***** Listed records *****

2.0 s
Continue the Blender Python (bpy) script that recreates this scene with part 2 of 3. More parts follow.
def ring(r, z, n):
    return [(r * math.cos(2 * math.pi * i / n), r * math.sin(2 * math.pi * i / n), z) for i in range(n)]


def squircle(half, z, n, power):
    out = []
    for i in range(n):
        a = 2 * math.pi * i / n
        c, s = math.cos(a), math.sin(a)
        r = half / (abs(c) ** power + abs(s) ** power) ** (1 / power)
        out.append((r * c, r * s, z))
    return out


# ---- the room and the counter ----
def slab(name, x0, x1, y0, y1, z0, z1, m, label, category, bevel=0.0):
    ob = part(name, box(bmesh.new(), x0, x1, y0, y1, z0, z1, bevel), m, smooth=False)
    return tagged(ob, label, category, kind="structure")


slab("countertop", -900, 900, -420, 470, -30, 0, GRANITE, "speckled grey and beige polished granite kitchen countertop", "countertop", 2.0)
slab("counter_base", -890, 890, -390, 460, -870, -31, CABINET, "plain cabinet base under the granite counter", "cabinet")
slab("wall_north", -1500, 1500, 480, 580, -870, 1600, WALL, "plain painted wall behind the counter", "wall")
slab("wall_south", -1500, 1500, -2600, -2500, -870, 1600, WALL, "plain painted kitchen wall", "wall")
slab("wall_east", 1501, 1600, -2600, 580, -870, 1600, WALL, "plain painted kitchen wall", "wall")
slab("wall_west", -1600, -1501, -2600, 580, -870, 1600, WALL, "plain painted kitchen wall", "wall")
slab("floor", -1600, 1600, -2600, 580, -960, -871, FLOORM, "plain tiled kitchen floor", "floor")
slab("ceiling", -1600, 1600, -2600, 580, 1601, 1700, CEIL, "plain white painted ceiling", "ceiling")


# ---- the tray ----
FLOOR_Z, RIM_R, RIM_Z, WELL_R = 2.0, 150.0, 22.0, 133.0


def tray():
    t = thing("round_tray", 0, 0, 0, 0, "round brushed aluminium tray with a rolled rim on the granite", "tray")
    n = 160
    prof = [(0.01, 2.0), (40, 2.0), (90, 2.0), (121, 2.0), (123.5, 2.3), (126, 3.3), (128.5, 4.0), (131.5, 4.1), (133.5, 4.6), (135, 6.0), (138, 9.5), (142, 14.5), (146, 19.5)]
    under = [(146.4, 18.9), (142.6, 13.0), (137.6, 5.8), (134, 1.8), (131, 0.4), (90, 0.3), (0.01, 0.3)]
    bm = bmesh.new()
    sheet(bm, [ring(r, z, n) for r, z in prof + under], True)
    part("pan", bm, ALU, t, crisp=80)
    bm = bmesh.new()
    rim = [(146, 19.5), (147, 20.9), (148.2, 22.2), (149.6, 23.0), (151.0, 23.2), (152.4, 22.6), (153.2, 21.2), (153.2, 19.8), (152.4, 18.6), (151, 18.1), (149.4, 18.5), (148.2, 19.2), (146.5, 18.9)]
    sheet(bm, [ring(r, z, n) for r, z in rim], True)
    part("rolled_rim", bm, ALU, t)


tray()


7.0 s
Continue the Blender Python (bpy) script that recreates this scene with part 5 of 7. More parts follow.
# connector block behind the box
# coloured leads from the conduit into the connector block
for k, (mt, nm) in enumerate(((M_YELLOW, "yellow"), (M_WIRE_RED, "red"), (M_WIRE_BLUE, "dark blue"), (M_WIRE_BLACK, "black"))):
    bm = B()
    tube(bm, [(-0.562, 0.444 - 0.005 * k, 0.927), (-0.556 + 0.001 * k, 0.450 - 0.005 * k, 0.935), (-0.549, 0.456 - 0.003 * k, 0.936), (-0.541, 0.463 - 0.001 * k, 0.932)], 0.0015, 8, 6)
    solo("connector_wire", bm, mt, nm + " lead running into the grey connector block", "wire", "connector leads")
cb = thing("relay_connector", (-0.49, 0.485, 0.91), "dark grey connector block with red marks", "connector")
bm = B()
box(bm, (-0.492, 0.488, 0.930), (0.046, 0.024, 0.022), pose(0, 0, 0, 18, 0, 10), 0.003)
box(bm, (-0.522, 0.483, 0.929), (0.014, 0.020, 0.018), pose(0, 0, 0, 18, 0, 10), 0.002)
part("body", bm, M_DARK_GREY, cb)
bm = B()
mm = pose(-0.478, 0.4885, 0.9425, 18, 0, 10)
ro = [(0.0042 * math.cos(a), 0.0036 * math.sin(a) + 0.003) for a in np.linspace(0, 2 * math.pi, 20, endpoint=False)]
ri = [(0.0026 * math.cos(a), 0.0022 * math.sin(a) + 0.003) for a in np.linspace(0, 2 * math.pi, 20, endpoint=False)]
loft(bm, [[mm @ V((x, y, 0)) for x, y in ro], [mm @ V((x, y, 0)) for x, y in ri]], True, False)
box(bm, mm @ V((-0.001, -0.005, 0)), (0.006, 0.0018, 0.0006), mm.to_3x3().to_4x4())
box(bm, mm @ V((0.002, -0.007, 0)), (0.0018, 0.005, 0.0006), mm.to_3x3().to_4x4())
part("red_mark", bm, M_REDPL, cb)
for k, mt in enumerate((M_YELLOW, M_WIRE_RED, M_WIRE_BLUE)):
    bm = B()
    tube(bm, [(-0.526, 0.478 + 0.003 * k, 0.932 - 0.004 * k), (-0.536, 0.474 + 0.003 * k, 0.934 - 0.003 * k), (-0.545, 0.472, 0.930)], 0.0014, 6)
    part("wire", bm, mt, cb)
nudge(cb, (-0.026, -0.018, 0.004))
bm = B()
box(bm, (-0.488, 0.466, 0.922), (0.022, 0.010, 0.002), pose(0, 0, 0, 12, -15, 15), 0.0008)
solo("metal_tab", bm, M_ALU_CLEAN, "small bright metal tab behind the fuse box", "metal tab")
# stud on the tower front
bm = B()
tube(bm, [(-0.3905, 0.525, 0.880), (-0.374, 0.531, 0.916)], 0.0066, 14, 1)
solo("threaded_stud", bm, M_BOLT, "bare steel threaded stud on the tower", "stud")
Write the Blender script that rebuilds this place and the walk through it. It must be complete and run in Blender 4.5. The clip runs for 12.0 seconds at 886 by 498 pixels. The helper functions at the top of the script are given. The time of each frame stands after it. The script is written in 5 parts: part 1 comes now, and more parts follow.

*****

## Task to complete
Give an exact repetition of all the material.

## Response below
2.0 s
Continue the Blender Python (bpy) script that recreates this scene with part 2 of 3. More parts follow.
def ring(r, z, n):
    return [(r * math.cos(2 * math.pi * i / n), r * math.sin(2 * math.pi * i / n), z) for i in range(n)]


def squircle(half, z, n, power):
    out = []
    for i in range(n):
        a = 2 * math.pi * i / n
        c, s = math.cos(a), math.sin(a)
        r = half / (abs(c) ** power + abs(s) ** power) ** (1 / power)
        out.append((r * c, r * s, z))
    return out


# ---- the room and the counter ----
def slab(name, x0, x1, y0, y1, z0, z1, m, label, category, bevel=0.0):
    ob = part(name, box(bmesh.new(), x0, x1, y0, y1, z0, z1, bevel), m, smooth=False)
    return tagged(ob, label, category, kind="structure")


slab("countertop", -900, 900, -420, 470, -30, 0, GRANITE, "speckled grey and beige polished granite kitchen countertop", "countertop", 2.0)
slab("counter_base", -890, 890, -390, 460, -870, -31, CABINET, "plain cabinet base under the granite counter", "cabinet")
slab("wall_north", -1500, 1500, 480, 580, -870, 1600, WALL, "plain painted wall behind the counter", "wall")
slab("wall_south", -1500, 1500, -2600, -2500, -870, 1600, WALL, "plain painted kitchen wall", "wall")
slab("wall_east", 1501, 1600, -2600, 580, -870, 1600, WALL, "plain painted kitchen wall", "wall")
slab("wall_west", -1600, -1501, -2600, 580, -870, 1600, WALL, "plain painted kitchen wall", "wall")
slab("floor", -1600, 1600, -2600, 580, -960, -871, FLOORM, "plain tiled kitchen floor", "floor")
slab("ceiling", -1600, 1600, -2600, 580, 1601, 1700, CEIL, "plain white painted ceiling", "ceiling")


# ---- the tray ----
FLOOR_Z, RIM_R, RIM_Z, WELL_R = 2.0, 150.0, 22.0, 133.0


def tray():
    t = thing("round_tray", 0, 0, 0, 0, "round brushed aluminium tray with a rolled rim on the granite", "tray")
    n = 160
    prof = [(0.01, 2.0), (40, 2.0), (90, 2.0), (121, 2.0), (123.5, 2.3), (126, 3.3), (128.5, 4.0), (131.5, 4.1), (133.5, 4.6), (135, 6.0), (138, 9.5), (142, 14.5), (146, 19.5)]
    under = [(146.4, 18.9), (142.6, 13.0), (137.6, 5.8), (134, 1.8), (131, 0.4), (90, 0.3), (0.01, 0.3)]
    bm = bmesh.new()
    sheet(bm, [ring(r, z, n) for r, z in prof + under], True)
    part("pan", bm, ALU, t, crisp=80)
    bm = bmesh.new()
    rim = [(146, 19.5), (147, 20.9), (148.2, 22.2), (149.6, 23.0), (151.0, 23.2), (152.4, 22.6), (153.2, 21.2), (153.2, 19.8), (152.4, 18.6), (151, 18.1), (149.4, 18.5), (148.2, 19.2), (146.5, 18.9)]
    sheet(bm, [ring(r, z, n) for r, z in rim], True)
    part("rolled_rim", bm, ALU, t)


tray()


7.0 s
Continue the Blender Python (bpy) script that recreates this scene with part 5 of 7. More parts follow.
# connector block behind the box
# coloured leads from the conduit into the connector block
for k, (mt, nm) in enumerate(((M_YELLOW, "yellow"), (M_WIRE_RED, "red"), (M_WIRE_BLUE, "dark blue"), (M_WIRE_BLACK, "black"))):
    bm = B()
    tube(bm, [(-0.562, 0.444 - 0.005 * k, 0.927), (-0.556 + 0.001 * k, 0.450 - 0.005 * k, 0.935), (-0.549, 0.456 - 0.003 * k, 0.936), (-0.541, 0.463 - 0.001 * k, 0.932)], 0.0015, 8, 6)
    solo("connector_wire", bm, mt, nm + " lead running into the grey connector block", "wire", "connector leads")
cb = thing("relay_connector", (-0.49, 0.485, 0.91), "dark grey connector block with red marks", "connector")
bm = B()
box(bm, (-0.492, 0.488, 0.930), (0.046, 0.024, 0.022), pose(0, 0, 0, 18, 0, 10), 0.003)
box(bm, (-0.522, 0.483, 0.929), (0.014, 0.020, 0.018), pose(0, 0, 0, 18, 0, 10), 0.002)
part("body", bm, M_DARK_GREY, cb)
bm = B()
mm = pose(-0.478, 0.4885, 0.9425, 18, 0, 10)
ro = [(0.0042 * math.cos(a), 0.0036 * math.sin(a) + 0.003) for a in np.linspace(0, 2 * math.pi, 20, endpoint=False)]
ri = [(0.0026 * math.cos(a), 0.0022 * math.sin(a) + 0.003) for a in np.linspace(0, 2 * math.pi, 20, endpoint=False)]
loft(bm, [[mm @ V((x, y, 0)) for x, y in ro], [mm @ V((x, y, 0)) for x, y in ri]], True, False)
box(bm, mm @ V((-0.001, -0.005, 0)), (0.006, 0.0018, 0.0006), mm.to_3x3().to_4x4())
box(bm, mm @ V((0.002, -0.007, 0)), (0.0018, 0.005, 0.0006), mm.to_3x3().to_4x4())
part("red_mark", bm, M_REDPL, cb)
for k, mt in enumerate((M_YELLOW, M_WIRE_RED, M_WIRE_BLUE)):
    bm = B()
    tube(bm, [(-0.526, 0.478 + 0.003 * k, 0.932 - 0.004 * k), (-0.536, 0.474 + 0.003 * k, 0.934 - 0.003 * k), (-0.545, 0.472, 0.930)], 0.0014, 6)
    part("wire", bm, mt, cb)
nudge(cb, (-0.026, -0.018, 0.004))
bm = B()
box(bm, (-0.488, 0.466, 0.922), (0.022, 0.010, 0.002), pose(0, 0, 0, 12, -15, 15), 0.0008)
solo("metal_tab", bm, M_ALU_CLEAN, "small bright metal tab behind the fuse box", "metal tab")
# stud on the tower front
bm = B()
tube(bm, [(-0.3905, 0.525, 0.880), (-0.374, 0.531, 0.916)], 0.0066, 14, 1)
solo("threaded_stud", bm, M_BOLT, "bare steel threaded stud on the tower", "stud")
Write the Blender script that rebuilds this place and the walk through it. It must be complete and run in Blender 4.5. The clip runs for 12.0 seconds at 886 by 498 pixels. The helper functions at the top of the script are given. The time of each frame stands after it. The script is written in 5 parts: part 1 comes now, and more parts follow.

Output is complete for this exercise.